● **Given entries**:

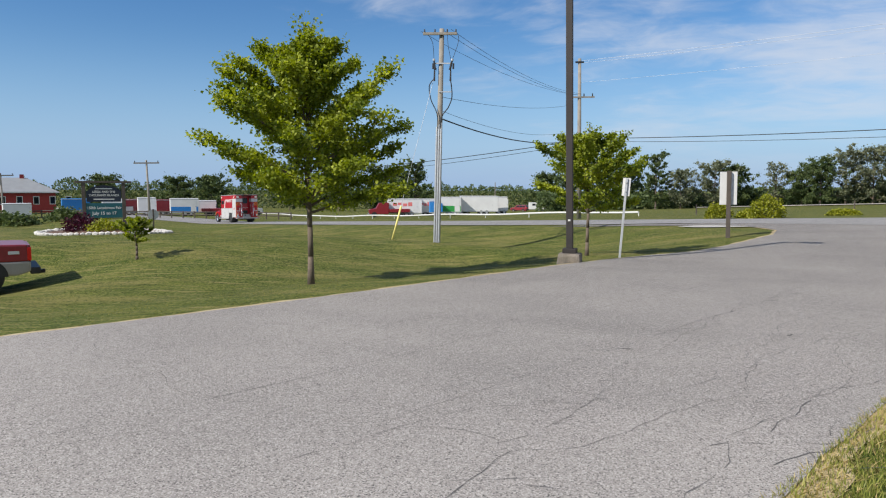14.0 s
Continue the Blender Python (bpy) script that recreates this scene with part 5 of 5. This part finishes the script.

---

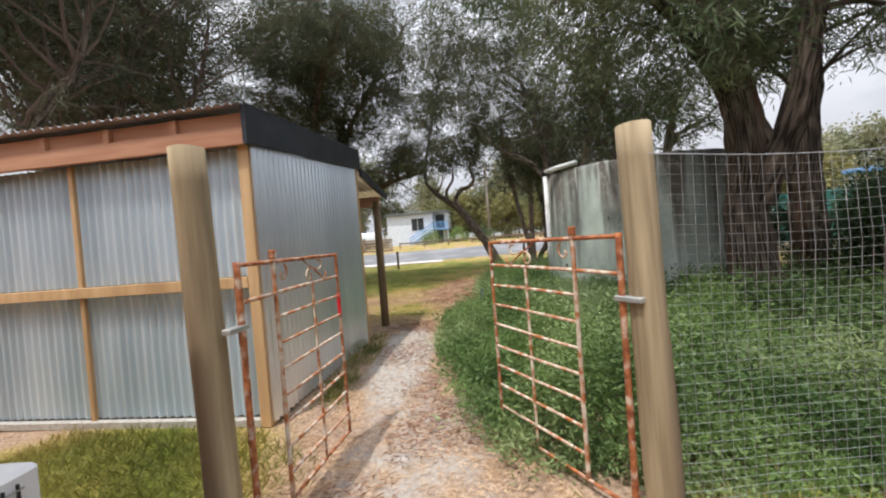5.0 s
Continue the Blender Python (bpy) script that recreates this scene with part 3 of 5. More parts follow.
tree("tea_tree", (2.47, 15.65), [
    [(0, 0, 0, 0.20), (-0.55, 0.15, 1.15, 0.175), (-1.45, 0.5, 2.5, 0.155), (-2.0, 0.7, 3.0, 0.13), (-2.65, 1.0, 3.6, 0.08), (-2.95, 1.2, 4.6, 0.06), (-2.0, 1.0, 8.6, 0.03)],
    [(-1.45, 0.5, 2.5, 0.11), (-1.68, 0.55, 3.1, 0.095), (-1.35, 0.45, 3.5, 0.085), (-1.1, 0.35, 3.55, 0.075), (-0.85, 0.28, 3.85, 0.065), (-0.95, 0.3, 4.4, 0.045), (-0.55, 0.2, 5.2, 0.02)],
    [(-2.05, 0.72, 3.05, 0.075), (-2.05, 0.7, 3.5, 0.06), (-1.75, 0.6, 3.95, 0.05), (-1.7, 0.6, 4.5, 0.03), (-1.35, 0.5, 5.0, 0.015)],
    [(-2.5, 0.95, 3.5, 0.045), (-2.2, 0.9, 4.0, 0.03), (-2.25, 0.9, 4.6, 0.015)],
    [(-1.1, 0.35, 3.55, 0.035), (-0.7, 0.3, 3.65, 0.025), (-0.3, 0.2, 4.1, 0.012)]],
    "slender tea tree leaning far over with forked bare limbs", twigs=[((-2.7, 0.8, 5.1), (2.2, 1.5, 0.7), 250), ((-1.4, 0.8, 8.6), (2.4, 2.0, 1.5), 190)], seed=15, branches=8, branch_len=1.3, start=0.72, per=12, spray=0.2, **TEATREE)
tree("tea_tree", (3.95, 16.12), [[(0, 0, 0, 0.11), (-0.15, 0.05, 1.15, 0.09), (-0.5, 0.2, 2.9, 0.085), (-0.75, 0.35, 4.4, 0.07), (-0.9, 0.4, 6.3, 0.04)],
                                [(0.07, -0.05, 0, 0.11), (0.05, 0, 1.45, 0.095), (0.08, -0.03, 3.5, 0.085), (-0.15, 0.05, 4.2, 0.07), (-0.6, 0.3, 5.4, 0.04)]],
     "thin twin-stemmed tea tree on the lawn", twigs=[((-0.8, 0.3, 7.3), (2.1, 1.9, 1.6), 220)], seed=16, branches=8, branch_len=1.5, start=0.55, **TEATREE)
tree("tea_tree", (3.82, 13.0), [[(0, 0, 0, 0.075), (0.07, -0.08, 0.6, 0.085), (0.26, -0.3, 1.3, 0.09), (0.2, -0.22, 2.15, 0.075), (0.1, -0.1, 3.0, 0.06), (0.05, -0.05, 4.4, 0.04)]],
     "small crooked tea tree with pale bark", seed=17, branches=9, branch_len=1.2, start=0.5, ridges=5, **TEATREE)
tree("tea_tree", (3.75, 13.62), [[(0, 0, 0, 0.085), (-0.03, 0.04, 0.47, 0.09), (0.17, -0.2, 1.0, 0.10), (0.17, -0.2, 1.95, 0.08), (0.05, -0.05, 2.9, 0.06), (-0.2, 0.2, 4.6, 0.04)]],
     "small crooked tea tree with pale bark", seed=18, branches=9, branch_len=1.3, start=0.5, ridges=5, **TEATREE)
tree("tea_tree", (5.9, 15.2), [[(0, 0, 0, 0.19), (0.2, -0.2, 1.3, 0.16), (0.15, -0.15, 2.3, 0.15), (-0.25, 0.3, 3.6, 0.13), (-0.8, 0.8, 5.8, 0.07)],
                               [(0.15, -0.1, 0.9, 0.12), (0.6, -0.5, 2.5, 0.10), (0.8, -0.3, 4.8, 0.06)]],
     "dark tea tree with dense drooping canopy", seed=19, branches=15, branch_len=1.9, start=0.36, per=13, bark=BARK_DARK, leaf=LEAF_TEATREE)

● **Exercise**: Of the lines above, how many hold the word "part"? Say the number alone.

● **Correct answer**: 2